**Task objective**
Copy the data that follows exactly. Include no pictures.

**Data**
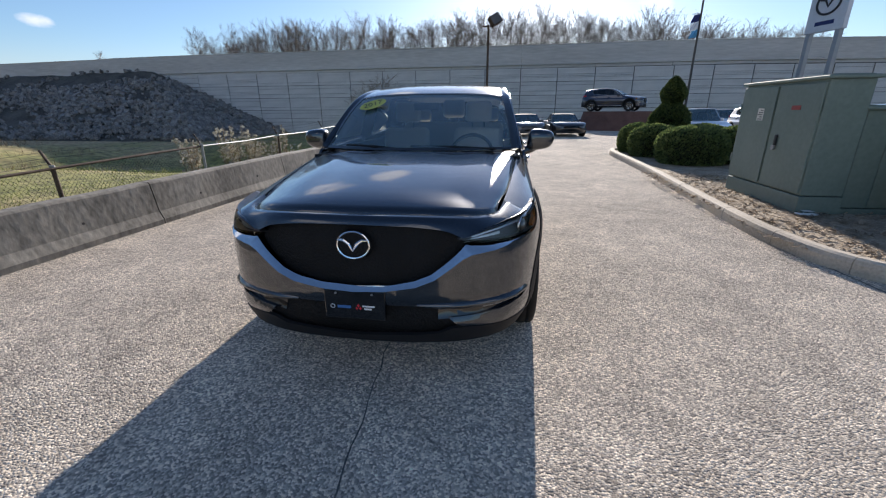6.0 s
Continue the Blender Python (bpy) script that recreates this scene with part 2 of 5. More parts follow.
def paint(name, c, flake=0.5, rough=0.35):
    """Car lacquer: flaked base under a clear coat with faint dust."""
    m, n, l, p = nodes_of(name)
    tc = n.new("ShaderNodeTexCoord")
    v = n.new("ShaderNodeTexNoise")
    v.inputs["Scale"].default_value, v.inputs["Detail"].default_value = 2.2, 6
    l.new(tc.outputs["Object"], v.inputs["Vector"])
    rp = n.new("ShaderNodeValToRGB")
    rp.color_ramp.elements[0].color = rgba((c[0] * 0.9, c[1] * 0.9, c[2] * 0.9))
    rp.color_ramp.elements[1].color = rgba((c[0] * 1.1, c[1] * 1.1, c[2] * 1.1))
    l.new(v.outputs["Fac"], rp.inputs["Fac"])
    l.new(rp.outputs["Color"], p.inputs["Base Color"])
    p.inputs["Metallic"].default_value = flake
    p.inputs["Roughness"].default_value = rough
    p.inputs["Coat Weight"].default_value = 1.0
    p.inputs["Coat IOR"].default_value = 1.72
    rr = n.new("ShaderNodeMapRange")
    rr.inputs["To Min"].default_value, rr.inputs["To Max"].default_value = 0.015, 0.05
    l.new(v.outputs["Fac"], rr.inputs["Value"])
    l.new(rr.outputs["Result"], p.inputs["Coat Roughness"])
    return m


M_CHIP = stone_mix("chip_seal", 98, (0.225, 0.215, 0.204), (0.50, 0.470, 0.426), (0.92, 0.86, 0.765), (1.04, 0.96, 0.87), 0.8, 0.25)
M_LOT = stone_mix("lot_asphalt", 110, (0.22, 0.212, 0.20), (0.42, 0.40, 0.37), (0.68, 0.645, 0.59), (1.04, 0.97, 0.89), 0.5, 0.25)
M_TAR = mat("joint_tar", (0.09, 0.085, 0.08), (0.22, 0.21, 0.195), 0.97, 0, 4, 80, 0.3, spec=0.05)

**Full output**
6.0 s
Continue the Blender Python (bpy) script that recreates this scene with part 2 of 5. More parts follow.
def paint(name, c, flake=0.5, rough=0.35):
    """Car lacquer: flaked base under a clear coat with faint dust."""
    m, n, l, p = nodes_of(name)
    tc = n.new("ShaderNodeTexCoord")
    v = n.new("ShaderNodeTexNoise")
    v.inputs["Scale"].default_value, v.inputs["Detail"].default_value = 2.2, 6
    l.new(tc.outputs["Object"], v.inputs["Vector"])
    rp = n.new("ShaderNodeValToRGB")
    rp.color_ramp.elements[0].color = rgba((c[0] * 0.9, c[1] * 0.9, c[2] * 0.9))
    rp.color_ramp.elements[1].color = rgba((c[0] * 1.1, c[1] * 1.1, c[2] * 1.1))
    l.new(v.outputs["Fac"], rp.inputs["Fac"])
    l.new(rp.outputs["Color"], p.inputs["Base Color"])
    p.inputs["Metallic"].default_value = flake
    p.inputs["Roughness"].default_value = rough
    p.inputs["Coat Weight"].default_value = 1.0
    p.inputs["Coat IOR"].default_value = 1.72
    rr = n.new("ShaderNodeMapRange")
    rr.inputs["To Min"].default_value, rr.inputs["To Max"].default_value = 0.015, 0.05
    l.new(v.outputs["Fac"], rr.inputs["Value"])
    l.new(rr.outputs["Result"], p.inputs["Coat Roughness"])
    return m


M_CHIP = stone_mix("chip_seal", 98, (0.225, 0.215, 0.204), (0.50, 0.470, 0.426), (0.92, 0.86, 0.765), (1.04, 0.96, 0.87), 0.8, 0.25)
M_LOT = stone_mix("lot_asphalt", 110, (0.22, 0.212, 0.20), (0.42, 0.40, 0.37), (0.68, 0.645, 0.59), (1.04, 0.97, 0.89), 0.5, 0.25)
M_TAR = mat("joint_tar", (0.09, 0.085, 0.08), (0.22, 0.21, 0.195), 0.97, 0, 4, 80, 0.3, spec=0.05)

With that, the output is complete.